__DATASET CONTENT__:
..........

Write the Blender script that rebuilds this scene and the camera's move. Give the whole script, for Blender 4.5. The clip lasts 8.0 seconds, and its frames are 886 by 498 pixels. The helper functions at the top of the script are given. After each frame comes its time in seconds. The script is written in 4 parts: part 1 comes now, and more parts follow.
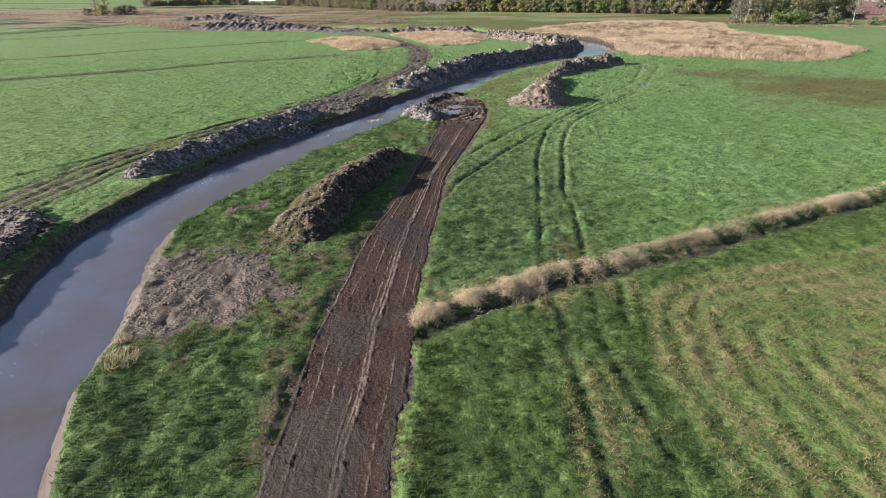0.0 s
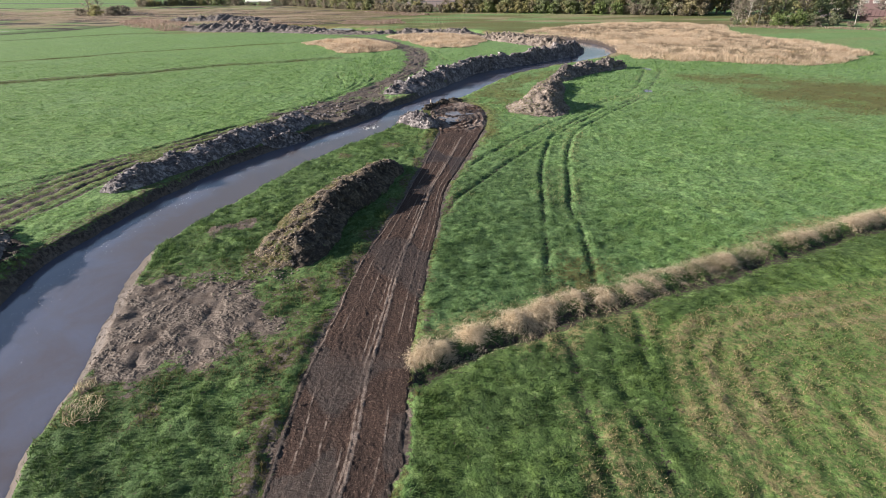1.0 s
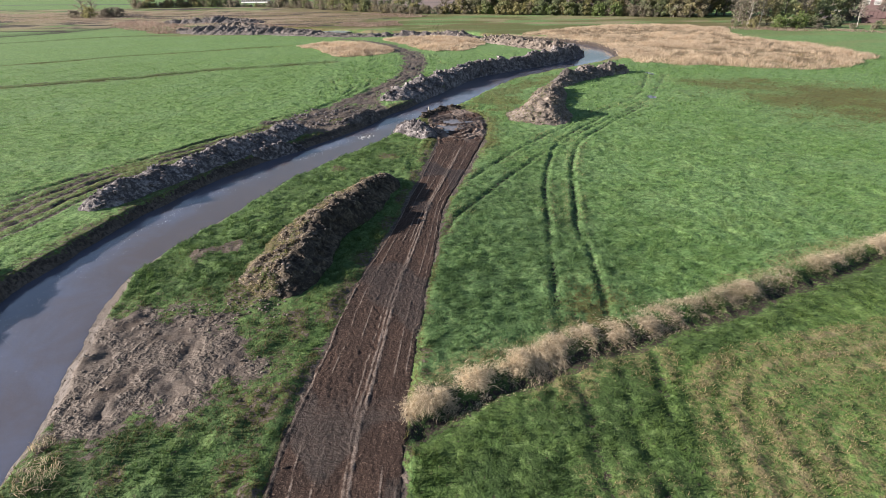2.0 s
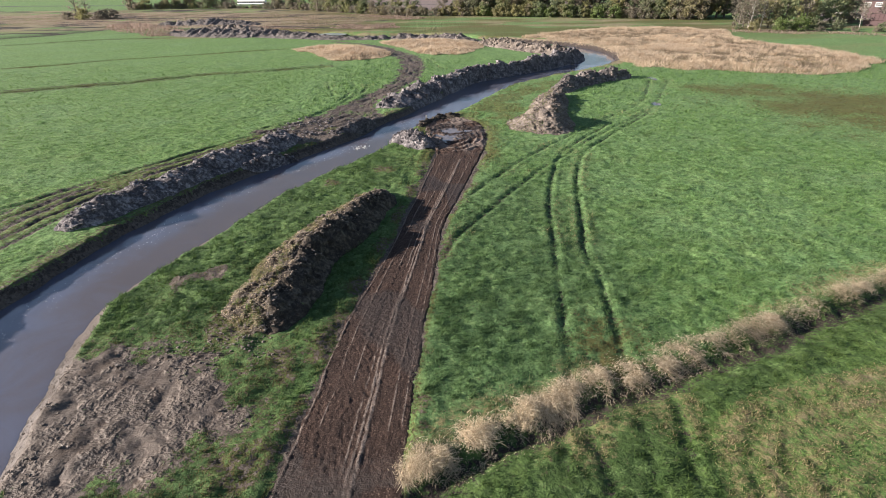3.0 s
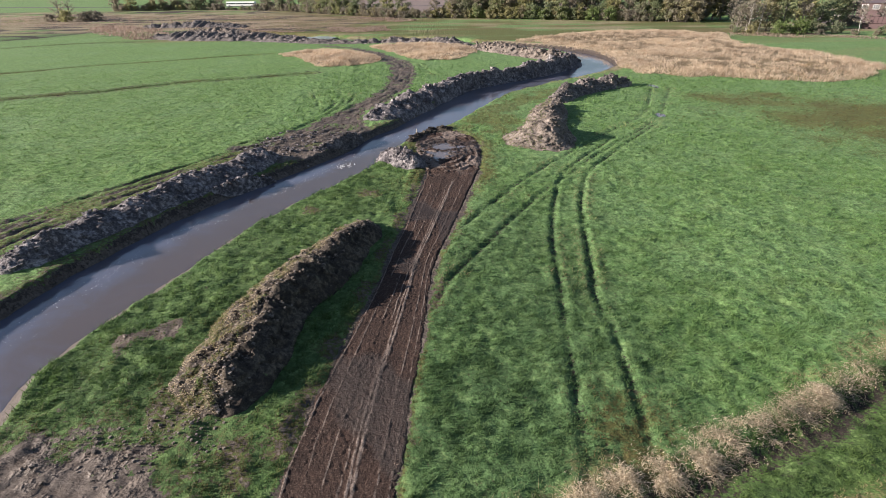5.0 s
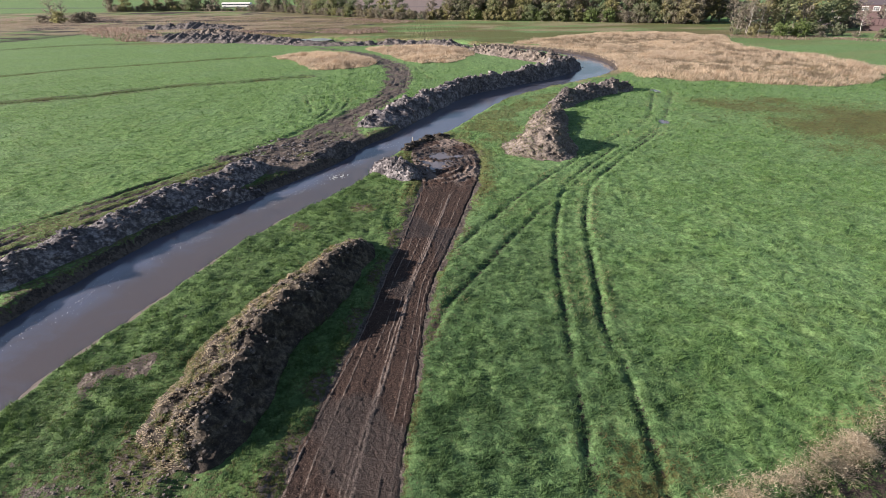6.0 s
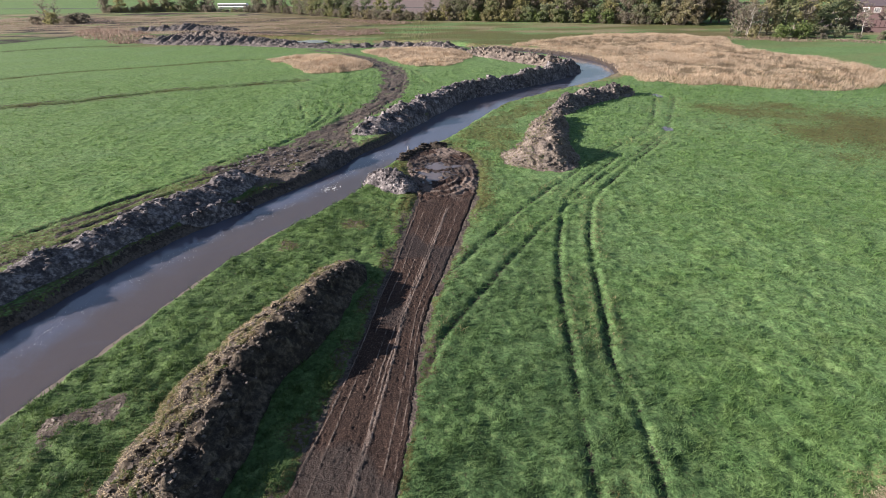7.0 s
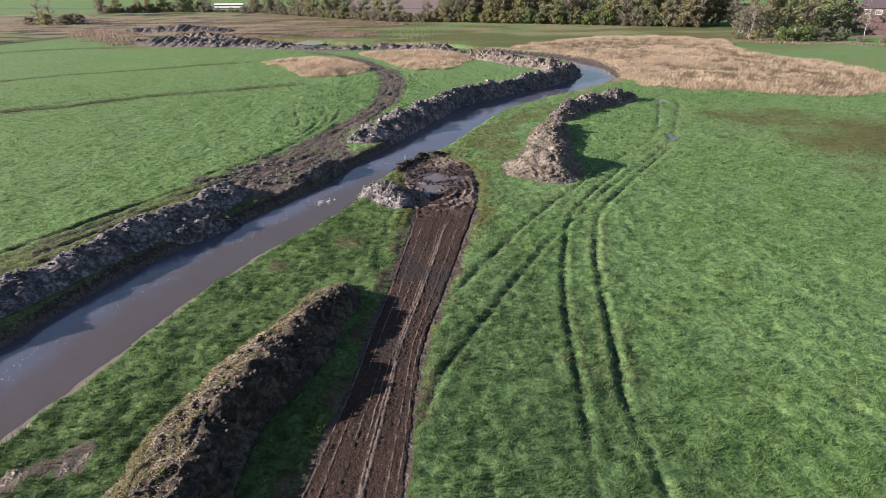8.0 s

..........

__SET PROBLEM__: Repeat the listing in full and exactly. Leave any pictures out.

__OUTPUT OF THE EXERCISE__:
Write the Blender script that rebuilds this scene and the camera's move. Give the whole script, for Blender 4.5. The clip lasts 8.0 seconds, and its frames are 886 by 498 pixels. The helper functions at the top of the script are given. After each frame comes its time in seconds. The script is written in 4 parts: part 1 comes now, and more parts follow.
0.0 s
1.0 s
2.0 s
3.0 s
5.0 s
6.0 s
7.0 s
8.0 s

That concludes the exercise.